The President summoned the Armed Forces Supreme Council, I assumed to find
out how many shared Sadiq's
views. My notes summarize his account of the political situation:
The Americans are giving Israel complete support; while the Soviets
have not yet supplied us with what they promised last October. Nor did
the deal concluded December 20, 1971: Soviet Ambassador
Vinogradov met with Sadat
.
Sadat
told us later the Ambassador informed him that Soviet reconnaissance had
detected growing Israeli troop concentrations in Sinai. The Soviets
had also learned, he said, that Israel had fresh guarantees of United States'
support in the event of a resumption of fighting. It was also very probable
that Israel would attack more than one Arab country simultaneously.
-The Americans are giving Israel complete
support; while the Soviets have not yet supplied us with what they promised
last October. Nor did the deal concluded by General Hasan
include all the weapons Sadathad
been promised.
-The Americans are not going to exert pressure
on Israel. They now call their role that of "catalyst."
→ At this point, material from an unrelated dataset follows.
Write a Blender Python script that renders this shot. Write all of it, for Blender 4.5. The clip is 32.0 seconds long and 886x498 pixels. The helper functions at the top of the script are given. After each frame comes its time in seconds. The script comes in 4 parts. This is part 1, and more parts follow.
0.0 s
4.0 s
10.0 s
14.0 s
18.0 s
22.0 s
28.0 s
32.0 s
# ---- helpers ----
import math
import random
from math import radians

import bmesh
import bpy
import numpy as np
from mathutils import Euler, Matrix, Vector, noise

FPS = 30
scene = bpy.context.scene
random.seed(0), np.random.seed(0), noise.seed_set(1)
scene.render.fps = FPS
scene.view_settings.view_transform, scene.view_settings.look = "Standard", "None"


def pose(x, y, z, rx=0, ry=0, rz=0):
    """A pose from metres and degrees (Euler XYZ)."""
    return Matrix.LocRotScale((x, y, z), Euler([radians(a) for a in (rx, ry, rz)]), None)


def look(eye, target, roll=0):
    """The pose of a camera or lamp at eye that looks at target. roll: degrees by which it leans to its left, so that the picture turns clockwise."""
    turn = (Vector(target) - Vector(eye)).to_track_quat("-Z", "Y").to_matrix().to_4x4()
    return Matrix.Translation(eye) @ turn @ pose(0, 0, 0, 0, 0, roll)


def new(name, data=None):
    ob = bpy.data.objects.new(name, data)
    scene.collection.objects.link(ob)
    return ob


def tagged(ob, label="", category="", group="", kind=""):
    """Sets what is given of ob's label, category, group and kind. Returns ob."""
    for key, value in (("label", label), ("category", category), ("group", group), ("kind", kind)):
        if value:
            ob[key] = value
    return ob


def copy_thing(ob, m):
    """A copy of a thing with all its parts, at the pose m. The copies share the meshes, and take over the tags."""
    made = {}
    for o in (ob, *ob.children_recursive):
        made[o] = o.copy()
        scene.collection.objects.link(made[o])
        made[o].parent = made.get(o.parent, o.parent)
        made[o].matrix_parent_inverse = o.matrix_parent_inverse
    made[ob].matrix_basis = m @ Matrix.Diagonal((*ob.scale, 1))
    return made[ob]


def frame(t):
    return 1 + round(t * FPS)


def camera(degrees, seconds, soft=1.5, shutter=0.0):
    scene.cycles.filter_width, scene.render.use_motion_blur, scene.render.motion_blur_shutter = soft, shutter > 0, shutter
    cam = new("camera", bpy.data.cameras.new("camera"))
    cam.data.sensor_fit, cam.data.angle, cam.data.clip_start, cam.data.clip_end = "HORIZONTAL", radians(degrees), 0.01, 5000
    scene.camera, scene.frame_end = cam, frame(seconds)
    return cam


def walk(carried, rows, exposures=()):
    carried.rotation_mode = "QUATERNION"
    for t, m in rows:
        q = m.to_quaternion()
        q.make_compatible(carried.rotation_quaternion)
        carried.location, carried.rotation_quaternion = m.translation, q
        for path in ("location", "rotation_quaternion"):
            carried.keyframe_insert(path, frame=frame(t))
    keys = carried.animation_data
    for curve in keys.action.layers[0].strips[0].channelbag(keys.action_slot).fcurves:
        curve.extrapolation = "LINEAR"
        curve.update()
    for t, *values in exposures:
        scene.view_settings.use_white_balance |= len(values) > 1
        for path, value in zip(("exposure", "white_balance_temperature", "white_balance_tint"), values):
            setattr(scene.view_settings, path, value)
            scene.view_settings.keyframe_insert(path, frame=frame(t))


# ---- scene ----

-1971 was to have been our "year
of decision;" but the Soviet failure to supply arms and the
outbreak of war between India and Pakistan had forced the President
to reconsider. Sadat
then asked for our assessment of the military position:
FAHMIY (AIR DEFENSE):
"My problem is that I am being asked to prepare an offensive battle with
defensive weapons."
FAHMIY (NAVY): "We must put pressure on
the Soviets to force them to send us those supplies. We could partially
or completely close our ports to Soviet vessels if they do not respond."

BAGHDADIY
(AIR FORCE):
"What I need is a deterrent aircraft [i.e., with the capacity to hit back
if Israel bombed Egypt's interior]. A fighter-bomber, about Mach Two, with
a good payload and the range to reach the enemy's interior.
GENERAL `ALIY `ABD AL- KHABIYR(CENTRAL
DISTRICT): "The deficiencies in
our armed forces make a successful offensive impossible. The main weakness
lies in our air force, our lack of transport and communications equipment
and our inability to find a way of opening passages fast enough through
minefields."
GENERAL SA`IYD AL-MAHIY(ARTILLERY):
"We must do something within our capabilities."
MYSELF (AL-SHAZLIY): "Despite all
their deficiencies, our armed forces can mount a limited offensive. The
President should contact
the Soviets and settle with them the broad issues that will affect our
planning. For instance, the Soviets have considerable forces in Egypt:
two fighter brigades, an air defense division and several electronic warfare
units. We must know what the position of these will be in the event of
our launching an assault, especially the role of those electronics units
whose task would be to support the offensive."
SADIQ,
(SUMMING UP): "We are all ready to fight. But we must not decide on war
unless victory is guaranteed. The country could not take another defeat.
Our forces have many deficiencies. These we must remedy before going into
battle. For my part, I will try to remedy some of the defects through purchases
from the Western bloc. I will report to you, Mr. President, as soon as
I have accomplished that." (See Appendix: Notes
to Sadat's
Conferences attached below.)
January
24: An address by Sadiq
to several thousand officers of all ranks. The Soviets, he told
them, had not supplied the weapons and equipment we needed. They were deliberately
blocking Egypt's offensive. Unless the President could get some
new agreement in Moscow in a visit already scheduled for early February,
we would buy the weapons anywhere in the world. He warned that the Russians
were circulating rumors that our forces already had all they needed but
the commanders were unwilling to fight. They must not listen to such lies,
Sadiq
said. It was his most outspoken attack on the Soviet Union so far.